As a general rule, in the case of the now non-emergency patient who wants to see you in your office, you should do what you normally do. Make an appointment that matches their clinical need and inform them in advance that you don’t take InsCo. This is what you would do with an established patient who has a new problem or whose insurance changes, or a new patient referred by a private physician. That this particular new patient came through a referral from the ER does not change that. After that, what the patient does is their choice.
However, that general rule can be altered through your contract with the hospital if it obligates you to see anyone referred to you through your on-call role for post-ER follow-up. In that situation, you may have to do the initial follow-up for free (basically chalking it up as the price you pay for your hospital privileges) if the patient cannot pay out-of-pocket. You do not, however, have to treat them for free in perpetuity because your contract bound you only for post-ER follow-up.
The only exception would be – as it would be for any patient – if the patient is too unstable to be discharged from your practice without alternative care already in place, as such would constitute abandonment.
If the patient is not in the midst of essential ongoing care, however, you would do a formal termination after 30 days and your ongoing duty to the patient would end.

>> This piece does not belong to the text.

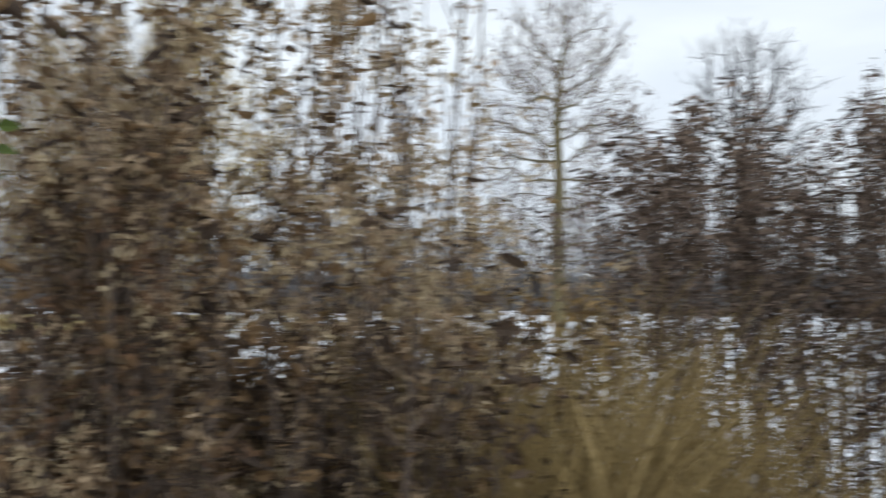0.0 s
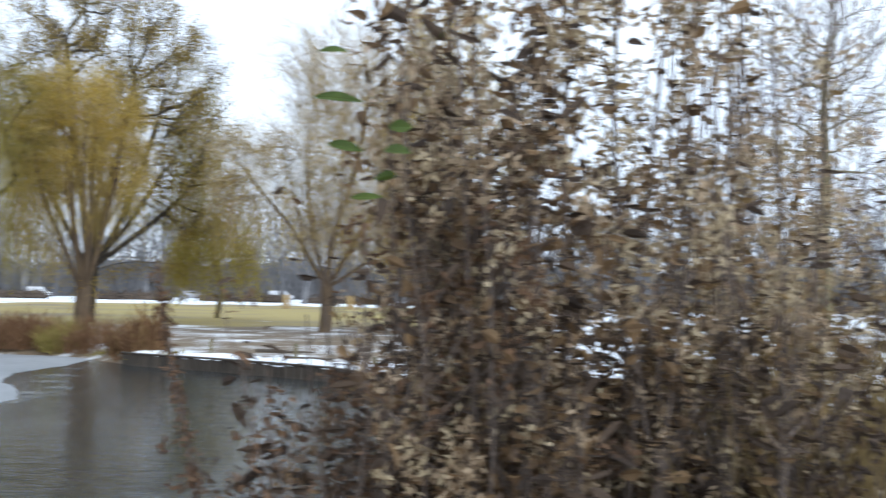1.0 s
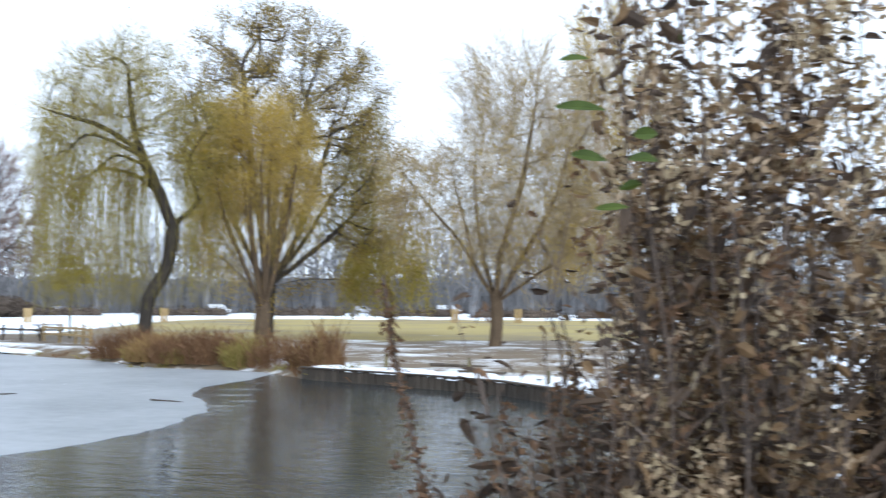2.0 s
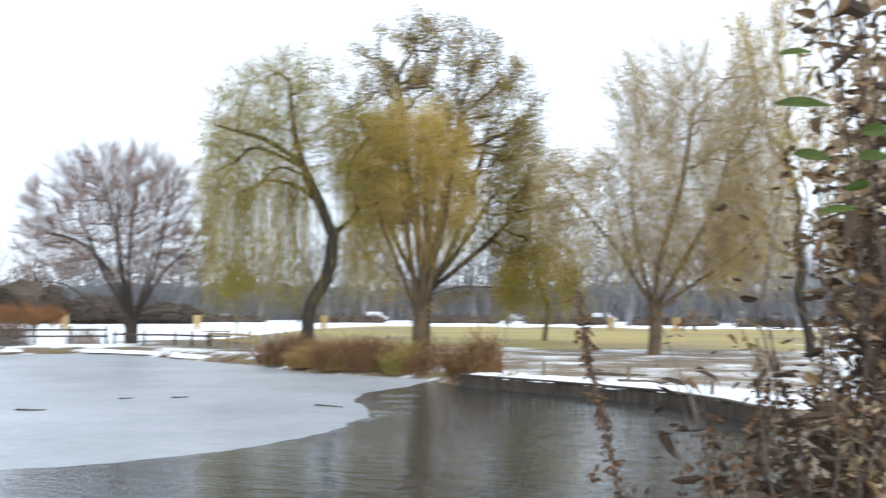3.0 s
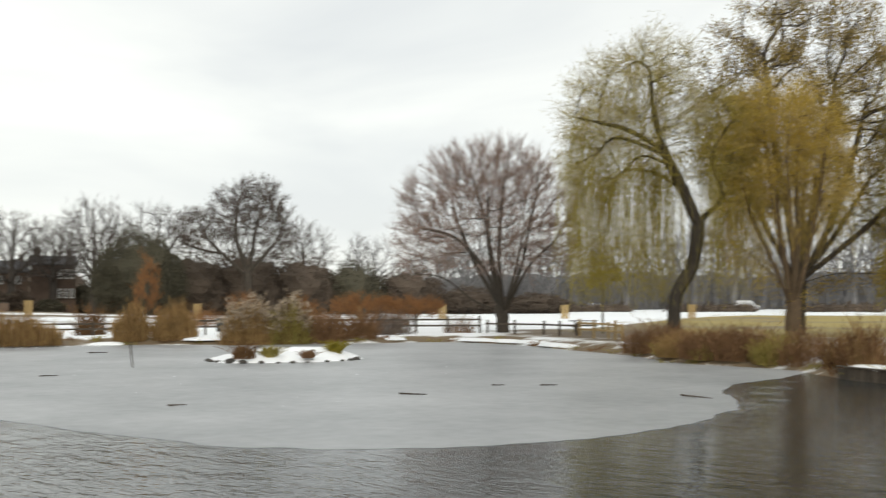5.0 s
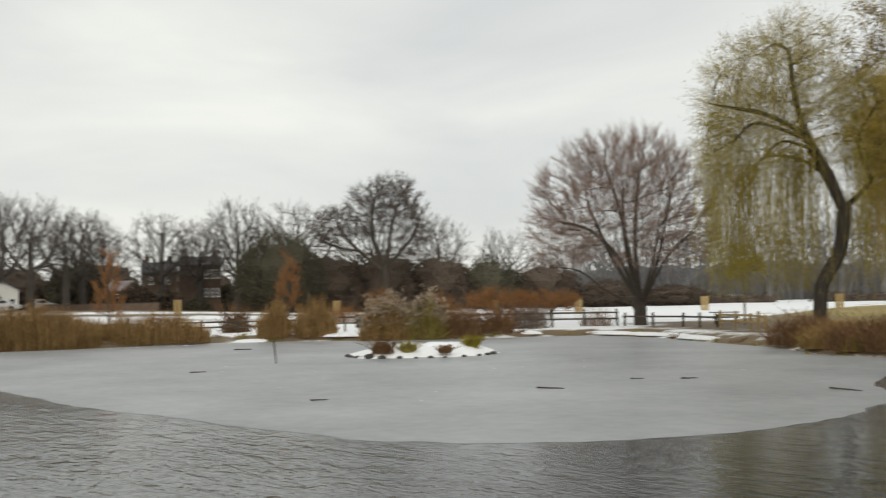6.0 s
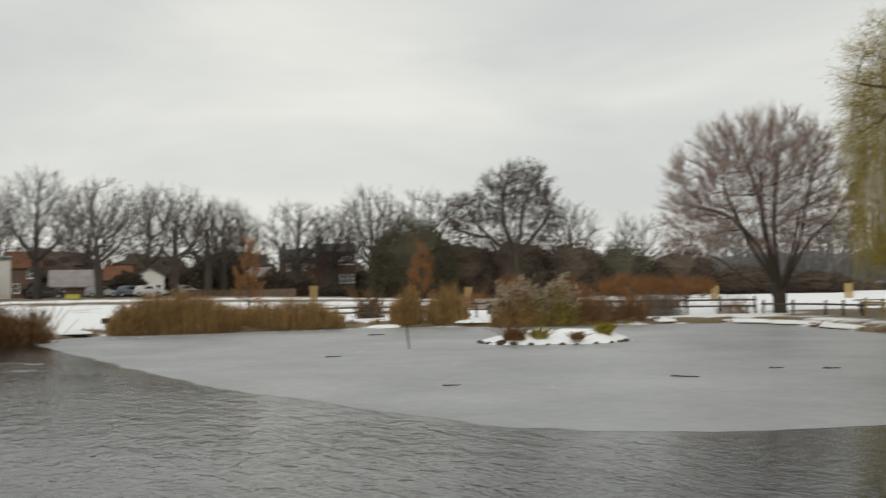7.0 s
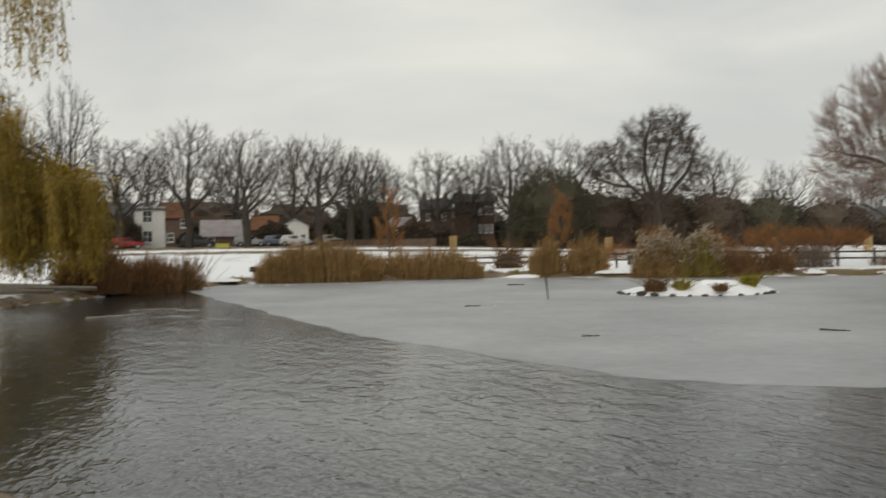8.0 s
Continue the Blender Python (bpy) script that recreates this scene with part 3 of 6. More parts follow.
# where the snow lies: deep on the western field, patchy on the grass to the north, a white strip far back
AZ = np.degrees(np.arctan2(-X, Y))
R = np.hypot(X, Y)
snow = 0.62 + 0.0 * X
north = ease((53 - AZ) / 12) * ease((AZ - 8) / 6)
field_edge = 130 - 62 * ease((AZ - 33) / 10)
meadow = np.where(R < 56, 0.36, np.where(R < 66, 0.20, 0.04 + 0.76 * ease((R - field_edge) / 5) - 0.35 * ease((R - field_edge - 9) / 3) * ease((field_edge + 18 - R) / 3)))
bank = np.where(S < 2.2, 0.52, meadow)
snow = snow * (1 - north) + bank * north
west = ease((AZ - 45) / 8) * ease((R - 88) / 18)
snow = snow * (1 - west) + west * (0.52 + 0.30 * np.sin(R * 0.42 + AZ * 0.05))
park = ease((-X - 112) / 14) * ease((75 - Y) / 30)
snow = snow * (1 - park) + 0.22 * park
east = ease((8 - AZ) / 6)
snow = snow * (1 - east) + east * np.where(R < 6, 0.2, 0.74)
snow = snow * ease((R - 6) / 4) * (1 - 0.9 * ease((AZ - 1) / 3) * ease((26 - R) / 4))
snow = snow + 0.2 * ease((AZ - 44) / 4) * ease((S - 1.2) / 1.0) * ease((86 - R) / 10)
snow = np.where((S > 0) & (S < 0.9) & (AZ > 20), snow * 0.4, snow)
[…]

You are never obligated to bump another patient or come in at 9 AM on a Sunday just because they want an appointment at a certain time. Your obligation is be reasonably accommodating in scheduling and if you meet that then your contractual requirement is discharged.
Summary: Consulting to the ER in an on-call capacity can be a very fluid situation under which liability may accrue even though the on-call physician never sees the patient. The on-call physician needs to first look to their defined contractual obligations with their hospital to see if those immediately create a physician-patient relationship. If they do not, the on-call physician should know that courts find a physician-patient relationship exists when the on-call physician acts in a supervisory capacity and/or when he or she knows that the ER physician will be relying on their advice in treating the patient. Absent a contractual obligation with the hospital for follow-up care, such a duty only extends to the time that the patient is being treated in the ER. Subsequent follow-up for routine care in the physician’s office is subject to standards that would apply to any referral or to an established patient.
[Medical Justice notes: For on call physicians, understand the capability of the ER physician calling about the patient. Such individuals will vary in their background, training, and experience. Some are fully worthy of your trust – you’ve seen their work in the past. Others are less adept at managing some conditions. The more questions you ask, the more you’ll know the type of care the patient just received.]